USEREVIEW 095 (Capsule): Entering Sappho
Entering Sappho (Coach House Books, 2020)
ISBN 978-1-55245-418-3 | 96 pp | $21.95 CAD | BUY Here
The dedication of Entering Sappho begins with “To a future time.” This is reminiscent of the fragments of Sappho, as translated by Sherod Santos: “Someone, I tell you, will remember us, / even in another time.” Dowling’s book is a historical document and the poems occupy space on the page, allude to history and seek to deviate from established narratives.
In this book, Dowling claims history as being a queer continuum. You enter history and become acquainted with geography, the poetics of place and aphorisms for what it means to occupy a place. The poem ‘Soft Memory,’ particularly the lines “okay, this fever / burns me and it seems that finally I did / live” takes evocative, inventive turns. Dowling pays attention to form and lineation. This is incorporated, to quote Emily Dickinson, in a “tell it slant” manner.
The titles bear sonorous reflections with the narrative of the poems. The title ‘These Things Now For My Companions / I Shall Sing Beautifully’ is continued in the lines “I dreamed of twenty-four Olympias, / twenty-three Clios, and twenty-two Venuses who / were all fond of Sappho’s poetry.” Like history, a sense of chronology for time, space, distance and exactness are infused into every poem.
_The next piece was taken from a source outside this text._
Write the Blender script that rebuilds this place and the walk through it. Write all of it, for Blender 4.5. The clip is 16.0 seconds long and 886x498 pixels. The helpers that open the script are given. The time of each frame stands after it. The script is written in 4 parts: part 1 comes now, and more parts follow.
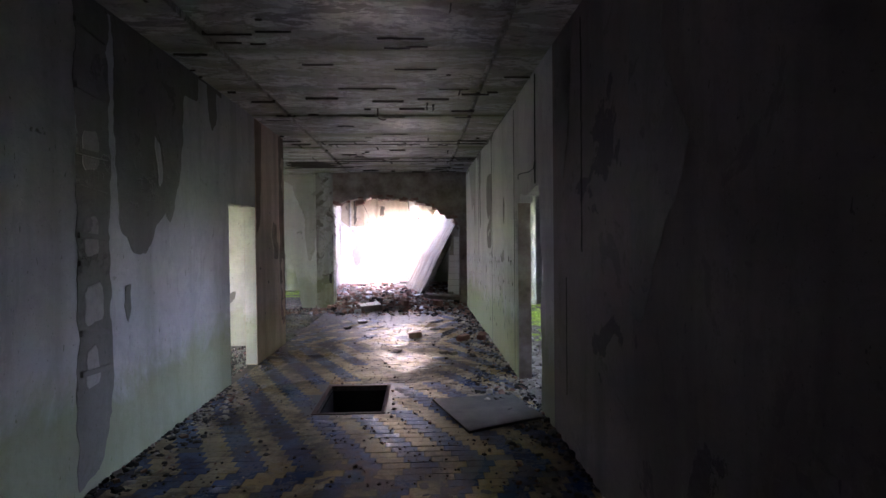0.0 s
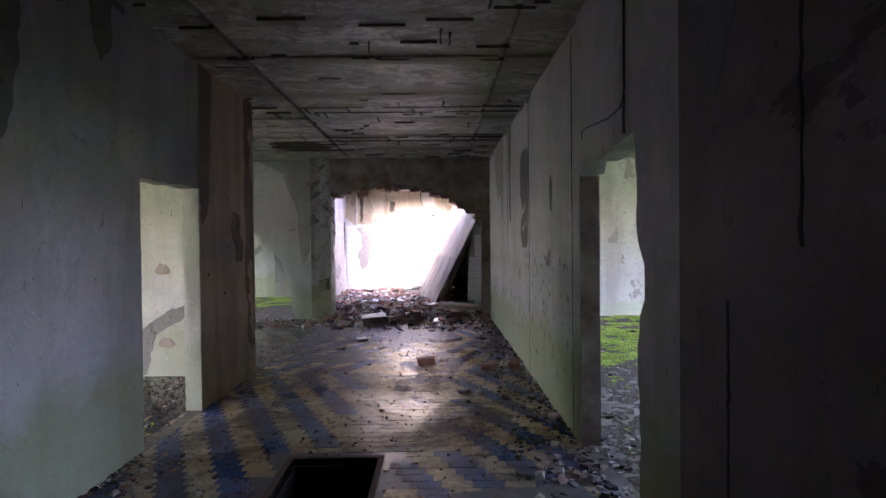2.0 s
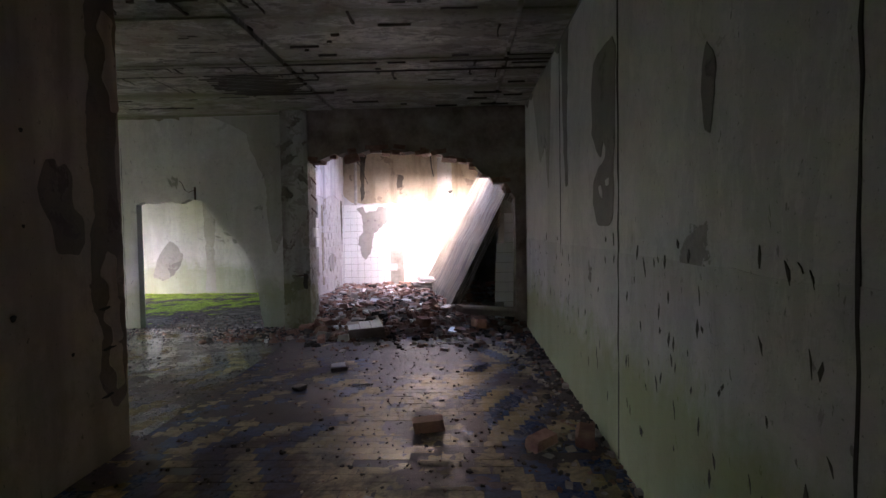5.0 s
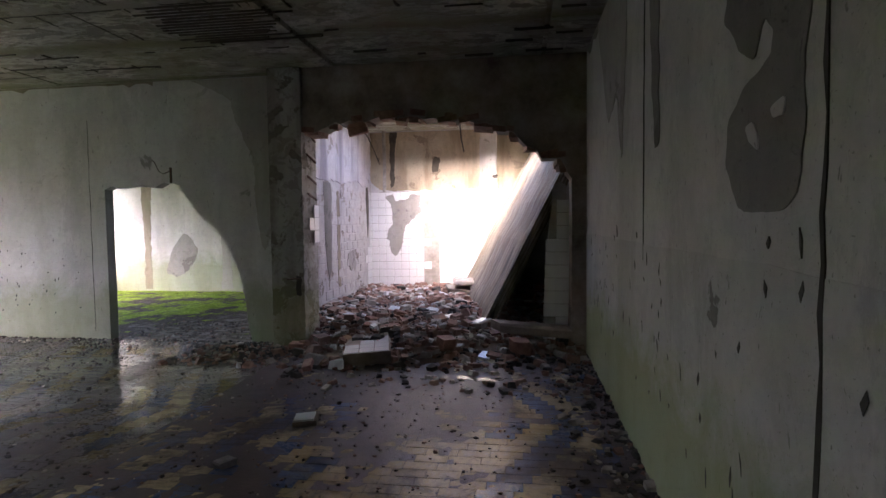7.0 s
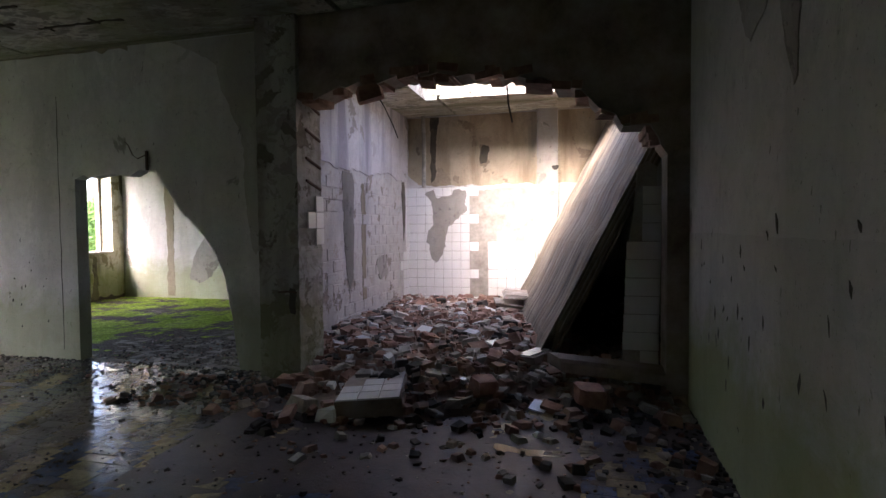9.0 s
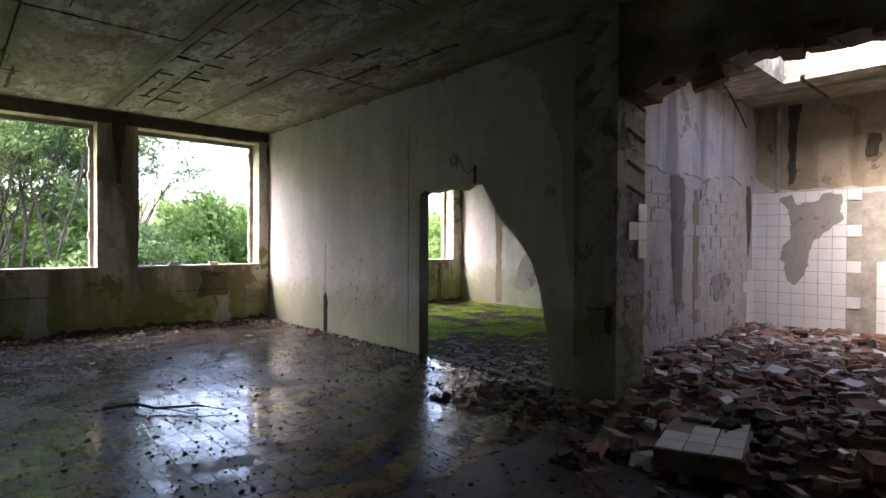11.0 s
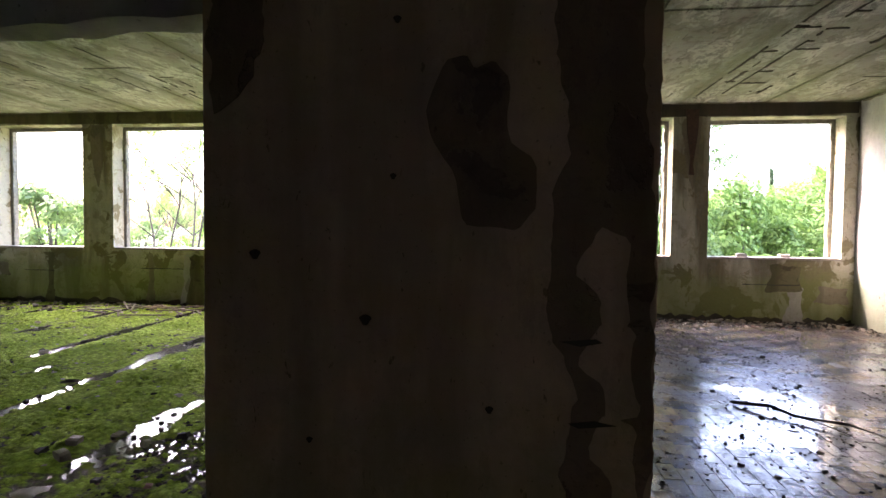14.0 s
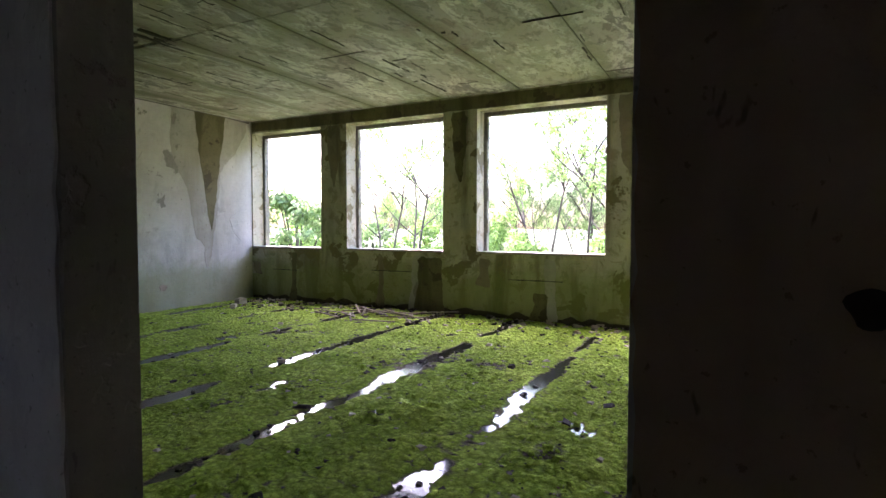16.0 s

‘This Word: I Want’ retraces the settler-colonial narrative. The lines: “In our period of birth and consolidation, daughter / colonies spread outward, open. We have recorded / 2,405 classical names scoring the rocks, pounding / the flanks of these northern peripheral zones.” The stanza encapsulates that which is forgotten but true. The past is remade with deft attention to syntax — and how the concrete space of every poem appears on the page.